GIVEN EXERCISE =>
The data below should be printed in full, exactly, and without any of its images.

DATASET EXTRACT =>

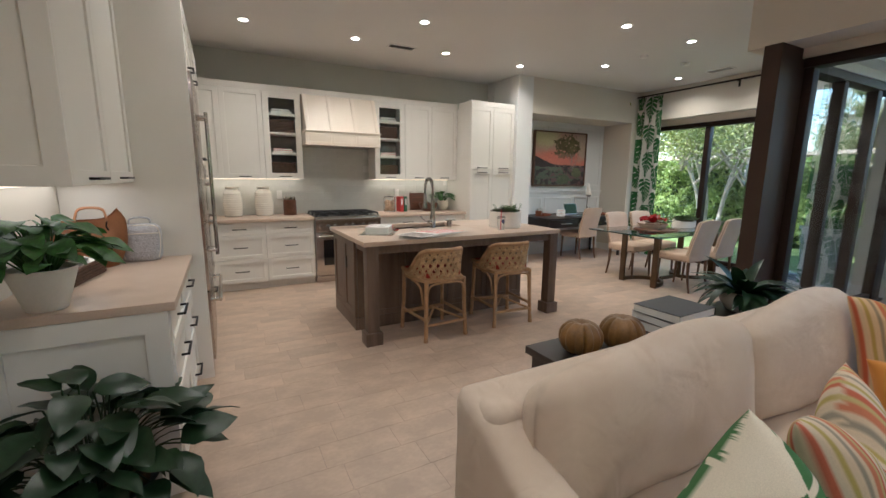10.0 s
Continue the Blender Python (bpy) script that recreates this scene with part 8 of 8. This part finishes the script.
for i in range(4):
    for j in range(6):
        part("app_icon", bbox(-0.028 + i * 0.0148, -0.017 + i * 0.0148, 0.02 + j * 0.019, 0.031 + j * 0.019, 0.0011, 0.0014, 0), (PAPER, REDPRINT, BOOKS["green"], BOOKS["orange"])[(i * 5 + j * 3) % 4], ph)

# ---- floor tiles ----
LEN, WID, J = 0.4, 0.2, 0.0012
plank = mesh_of("floor_tile", bbox(-LEN / 2 + J / 2, LEN / 2 - J / 2, -WID / 2 + J / 2, WID / 2 - J / 2, -0.006, 0.0, 0.0007, 1), TILE)
floor_ob = bpy.data.objects["floor"]
rest = []
near = 0
for j in range(48):
    y = SOUTH + 0.1 + j * WID
    off = random.Random(j).random() * LEN
    for i in range(24):
        x = EAST + off - 0.3 - i * LEN
        a, b = max(x - LEN / 2, -8.15), min(x + LEN / 2, EAST)
        if y > -2.75:
            a = max(a, -5.09)
        if b - a < 0.03 or y > NORTH:
            continue
        inside = b - a > LEN - 0.001
        walked = (y < -2.4 and -7.8 < x < -0.3 and not (-3.6 < x < -1.7 and -5.4 < y < -4.6)) or (y < -1.0 and x > -1.5)
        if inside and walked and near < 300:
            o = part("floor_tile", plank, None, floor_ob)
            o.matrix_basis = pose(x, y, random.uniform(-0.0004, 0.0004))
            near += 1
        else:
            rest.append((a, b, y))
verts, faces = [], []
for a, b, y in rest:
    k = len(verts)
    z = random.uniform(-0.0004, 0.0)
    a, b, c, d = a + J / 2, b - J / 2, y - WID / 2 + J / 2, y + WID / 2 - J / 2
    verts += [(a, c, z), (b, c, z), (b, d, z), (a, d, z), (a, c, -0.006), (b, c, -0.006), (b, d, -0.006), (a, d, -0.006)]
    faces += [(k, k + 1, k + 2, k + 3), (k, k + 4, k + 5, k + 1), (k + 1, k + 5, k + 6, k + 2), (k + 2, k + 6, k + 7, k + 3), (k + 3, k + 7, k + 4, k)]
me = bpy.data.meshes.new("more_floor_tiles")
me.from_pydata(verts, [], faces)
me.materials.append(TILE)
tagged(part("more_floor_tiles", me, None, floor_ob), kind="stuff")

REPLY =>
10.0 s
Continue the Blender Python (bpy) script that recreates this scene with part 8 of 8. This part finishes the script.
for i in range(4):
    for j in range(6):
        part("app_icon", bbox(-0.028 + i * 0.0148, -0.017 + i * 0.0148, 0.02 + j * 0.019, 0.031 + j * 0.019, 0.0011, 0.0014, 0), (PAPER, REDPRINT, BOOKS["green"], BOOKS["orange"])[(i * 5 + j * 3) % 4], ph)

# ---- floor tiles ----
LEN, WID, J = 0.4, 0.2, 0.0012
plank = mesh_of("floor_tile", bbox(-LEN / 2 + J / 2, LEN / 2 - J / 2, -WID / 2 + J / 2, WID / 2 - J / 2, -0.006, 0.0, 0.0007, 1), TILE)
floor_ob = bpy.data.objects["floor"]
rest = []
near = 0
for j in range(48):
    y = SOUTH + 0.1 + j * WID
    off = random.Random(j).random() * LEN
    for i in range(24):
        x = EAST + off - 0.3 - i * LEN
        a, b = max(x - LEN / 2, -8.15), min(x + LEN / 2, EAST)
        if y > -2.75:
            a = max(a, -5.09)
        if b - a < 0.03 or y > NORTH:
            continue
        inside = b - a > LEN - 0.001
        walked = (y < -2.4 and -7.8 < x < -0.3 and not (-3.6 < x < -1.7 and -5.4 < y < -4.6)) or (y < -1.0 and x > -1.5)
        if inside and walked and near < 300:
            o = part("floor_tile", plank, None, floor_ob)
            o.matrix_basis = pose(x, y, random.uniform(-0.0004, 0.0004))
            near += 1
        else:
            rest.append((a, b, y))
verts, faces = [], []
for a, b, y in rest:
    k = len(verts)
    z = random.uniform(-0.0004, 0.0)
    a, b, c, d = a + J / 2, b - J / 2, y - WID / 2 + J / 2, y + WID / 2 - J / 2
    verts += [(a, c, z), (b, c, z), (b, d, z), (a, d, z), (a, c, -0.006), (b, c, -0.006), (b, d, -0.006), (a, d, -0.006)]
    faces += [(k, k + 1, k + 2, k + 3), (k, k + 4, k + 5, k + 1), (k + 1, k + 5, k + 6, k + 2), (k + 2, k + 6, k + 7, k + 3), (k + 3, k + 7, k + 4, k)]
me = bpy.data.meshes.new("more_floor_tiles")
me.from_pydata(verts, [], faces)
me.materials.append(TILE)
tagged(part("more_floor_tiles", me, None, floor_ob), kind="stuff")